◆ Task objective: Below are some records; repeat them all exactly, minus the pictures.
================================
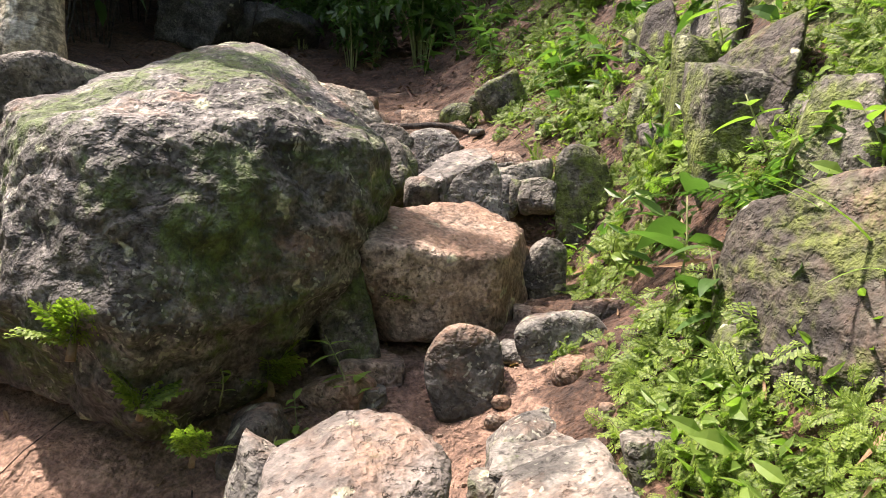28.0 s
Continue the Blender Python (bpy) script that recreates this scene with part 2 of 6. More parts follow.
def plain(name, a, c2, scale=12.0, rough=.6, strength=.3, dist=.004):
    m, nt, b = nodes_of(name)
    co = coords(nt)
    c = ramp(nt, calc(nt, "ADD", calc(nt, "MULTIPLY", noise_of(nt, co, scale, 5), .6), calc(nt, "MULTIPLY", noise_of(nt, co, scale * 6, 3), .4)), [(.35, a), (.65, c2)])
    nt.links.new(c, b.inputs["Base Color"])
    b.inputs["Roughness"].default_value = rough
    bump(nt, b, noise_of(nt, co, scale * 5, 4), strength, dist)
    return m


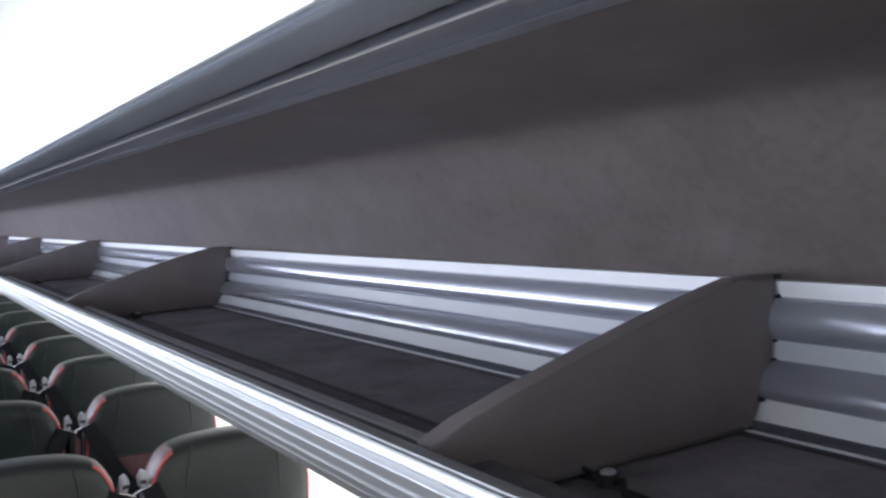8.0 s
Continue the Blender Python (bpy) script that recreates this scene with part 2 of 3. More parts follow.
# ---- luggage rack ----
RX0, RX1 = X0 + 0.02, X1 - 0.02
rack = tagged(thing("luggage_rack", -3, 0.2, Z), "long open overhead luggage rack with ribbed aluminium front edge", "luggage rack")
rack.matrix_parent_inverse = Matrix()


def rpart(name, bm, material, label="", smooth=None, parent=None):
    o = obj(name, bm, material, smooth)
    p = parent or rack
    o.parent = p
    o.matrix_parent_inverse = p.matrix_world.inverted() if parent is None else Matrix()
    if label:
        tagged(o, label)
    return o


bpy.context.view_layer.update()

# ribbed front profile
base = curve([(0.0300, -0.0010), (0.0296, 0.0035), (0.0262, 0.0058), (0.0205, 0.0052), (0.0160, 0.0037), (0.0137, 0.0010), (0.0127, -0.0030), (0.0126, -0.0075), (0.0131, -0.0120), (0.0157, -0.0205), (0.0186, -0.0268), (0.0213, -0.0340), (0.0240, -0.0393), (0.0284, -0.0467), (0.0320, -0.0516), (0.0412, -0.0617), (0.0518, -0.0710), (0.0640, -0.0786), (0.0730, -0.0818)], 24)
arc = [0.0]
for p, q in zip(base[:-1], base[1:]):
    arc.append(arc[-1] + math.hypot(q[0] - p[0], q[1] - p[1]))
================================
◆ Completed exercise:
28.0 s
Continue the Blender Python (bpy) script that recreates this scene with part 2 of 6. More parts follow.
def plain(name, a, c2, scale=12.0, rough=.6, strength=.3, dist=.004):
    m, nt, b = nodes_of(name)
    co = coords(nt)
    c = ramp(nt, calc(nt, "ADD", calc(nt, "MULTIPLY", noise_of(nt, co, scale, 5), .6), calc(nt, "MULTIPLY", noise_of(nt, co, scale * 6, 3), .4)), [(.35, a), (.65, c2)])
    nt.links.new(c, b.inputs["Base Color"])
    b.inputs["Roughness"].default_value = rough
    bump(nt, b, noise_of(nt, co, scale * 5, 4), strength, dist)
    return m


8.0 s
Continue the Blender Python (bpy) script that recreates this scene with part 2 of 3. More parts follow.
# ---- luggage rack ----
RX0, RX1 = X0 + 0.02, X1 - 0.02
rack = tagged(thing("luggage_rack", -3, 0.2, Z), "long open overhead luggage rack with ribbed aluminium front edge", "luggage rack")
rack.matrix_parent_inverse = Matrix()


def rpart(name, bm, material, label="", smooth=None, parent=None):
    o = obj(name, bm, material, smooth)
    p = parent or rack
    o.parent = p
    o.matrix_parent_inverse = p.matrix_world.inverted() if parent is None else Matrix()
    if label:
        tagged(o, label)
    return o


bpy.context.view_layer.update()

# ribbed front profile
base = curve([(0.0300, -0.0010), (0.0296, 0.0035), (0.0262, 0.0058), (0.0205, 0.0052), (0.0160, 0.0037), (0.0137, 0.0010), (0.0127, -0.0030), (0.0126, -0.0075), (0.0131, -0.0120), (0.0157, -0.0205), (0.0186, -0.0268), (0.0213, -0.0340), (0.0240, -0.0393), (0.0284, -0.0467), (0.0320, -0.0516), (0.0412, -0.0617), (0.0518, -0.0710), (0.0640, -0.0786), (0.0730, -0.0818)], 24)
arc = [0.0]
for p, q in zip(base[:-1], base[1:]):
    arc.append(arc[-1] + math.hypot(q[0] - p[0], q[1] - p[1]))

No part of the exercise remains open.